Oslo hiking essentials
As usual, when you go hiking, make sure you’re prepared with correct hiking gear or proper Norway winter clothes, enough water and food. Always know where you’re going, have a map and a GPS/compass and tell someone where you are heading, especially if you are alone and you’re going out of the city.
To get around, I recommend taking public transport. One ticket is valid for all types of transport, including metro, train, bus, tram and ferry.
Where to stay in Oslo
If you want to travel Norway on a budget, for stay try Couchsurfing, hostels or DNT cabins.
Here are some hotels in Oslo for different budgets:
$ Saga Poshtel Oslo Central – one of the cheaper hotels.
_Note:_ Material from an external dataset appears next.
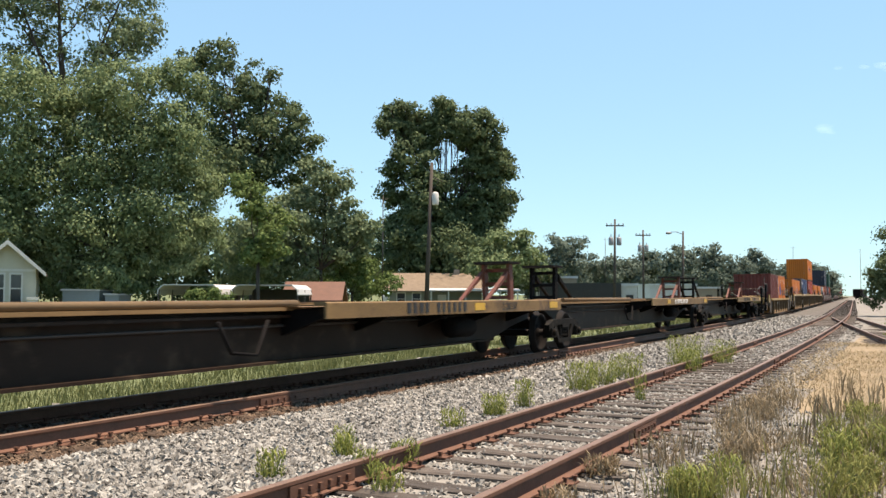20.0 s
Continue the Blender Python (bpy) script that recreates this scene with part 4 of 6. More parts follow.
# second car: five brown units under sprayed letters
B = [whole(s) for s in (54.9, 70.4, 85.9, 101.4, 116.9)]
for i, p in enumerate(B):
    b = unit("N", ("cj", "jj", "jj", "jj", "jc")[i], p)
    brown_marks(b, "BCDEA"[i])
    if i == 0:
        graffiti_words(b, "BUSTO", -6.15, .50, 1.24, 4.45, M_cream, M_shadowp, 1.408, .055, .045)
        plate(b, "spray_ground", M_aqua, -.86, 4.62, .47, 1.43, 1.403, .003)
        for k, (u0, u1, v0, v1) in enumerate(((-.5, .1, .5, .8), (1.3, 1.8, .8, 1.3), (2.5, 2.8, .75, 1.25), (3.9, 4.3, .7, 1.15))):
            plate(b, "spray_fade", M_paleyellow if k % 2 else M_palegrey, u0, u1, v0, v1, 1.4065, .002, "", .12)
        words(b, "spray_outline", "CREZOE", -.82, .46, 1.33, M_white, 1.407, bold=.085, width=5.42)
        words(b, "spray_letters", "CREZOE", -.76, .49, 1.27, M_shadowp, 1.412, bold=.05, width=5.28)
        gold(b, (-5.55, 1.04, .45), (-3.9, 1.05, .42), (-.35, 1.06, .42), (3.35, 1.05, .5), (5.55, 1.12, .3), x=1.424)
        scribble(b, "spray_scrawl", M_cream, 4.75, 6.0, .55, 1.2, 1.407, 21, 5, .012, 16)
        scribble(b, "spray_scrawl", M_dull, -1.5, -.95, .5, 1.3, 1.407, 22, 3, .012, 16)
        plate(b, "spray_strip", M_palegrey, -.8, 4.5, .385, .43, 1.476, .004)
    if i == 1:                              # silver letter blocks parted by grey lines
        plate(b, "spray_ground", M_palegrey, -5.82, .28, .47, 1.435, 1.403, .004)
        for u in (-5.82, -4.49, -3.10, -1.86, -.52, .24):
            plate(b, "spray_line", M_shadowp, u, u + .065, .47, 1.435, 1.4075, .003)
        for u0, u1, v0, v1 in ((-5.45, -4.95, 1.02, 1.16), (-5.35, -5.0, .47, .70), (-3.85, -3.10, 1.05, 1.11), (-3.85, -3.50, .73, .84), (-2.58, -1.86, 1.11, 1.15), (-2.58, -1.86, .74, .78), (-2.58, -2.53, .74, 1.15), (-.33, -.16, 1.20, 1.32), (-.36, -.12, .98, 1.03), (-.36, -.28, .72, 1.0), (-.2, -.06, .72, .86)):
            plate(b, "spray_cut", M_shadowp, u0, u1, v0, v1, 1.4075, .003)
        plate(b, "spray_cut", M_shadowp, -.98, -.70, 1.05, 1.40, 1.4075, .003, "", .18)
        plate(b, "spray_cut", M_shadowp, -1.2, -.85, .50, .72, 1.4075, .003, "", -.05)
        scribble(b, "spray_scrawl", M_cream, .35, 2.2, .62, 1.38, 1.407, 24, 6, .016, 18)
        scribble(b, "spray_scrawl", M_cream, 1.9, 5.0, .50, 1.40, 1.408, 25, 6, .028, 16)
        gold(b, (-3.85, 1.05, .43), (-1.4, 1.05, .42), (1.25, 1.05, .32), (3.5, 1.1, .2), x=1.424)
        plate(b, "spray_strip", M_palegrey, -5.8, .6, .385, .43, 1.476, .004)
    if i == 2:
        scribble(b, "spray_scrawl", M_cream, 3.0, 6.0, .5, 1.35, 1.407, 27, 5, .03)
    if i in (3, 4):
        scribble(b, "spray_scrawl", M_cream, -3.0 if i == 4 else -.6, -2.2 if i == 4 else .6, 1.22, 1.38, 1.407, 29, 6, .009, 16)
        plate(b, "notice_frame", M_dull, 5.2, 5.75, .62, .9, 1.402, .003)
        plate(b, "notice_field", M_nb, 5.22, 5.73, .64, .88, 1.405, .002)
        bars(b, "stencil", M_dull, 5.26, .86, (10, 11, 10, 8), 1.407, .028, .028, .014)
stack(B[0], "brown", warn=True)
stack(B[1], "red", marks=(("lettering", M_white, letters(-5.55, 2.25, "d", .30, 0, .24) + letters(-5.75, 2.08, "oouoo", .12, .05, .13)),))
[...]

What to take for Oslo hiking
- Thermal underwear like merino wool top, yes it works great both summer and winter
- Mid-layer – fleece
- Top layer – Goretex jacket
- a hat, lighter one in the summer
- A scarf
- thin thermal glove liners, and in winter add bigger woollen mittens
- Wool socks, they work great even in the summer
- Water bottle
- Good backpack
- Good hiking shoes
When to come to Oslo for hiking
You can visit Oslo year-round. I especially love Oslo in winter. However, during winter hiking in Oslo is harder, as the trails are not cleared, and mainly used for skiers. Summer, spring and autumn are great for outdoor activities and you can find many Norwegians on the trails in and around the city.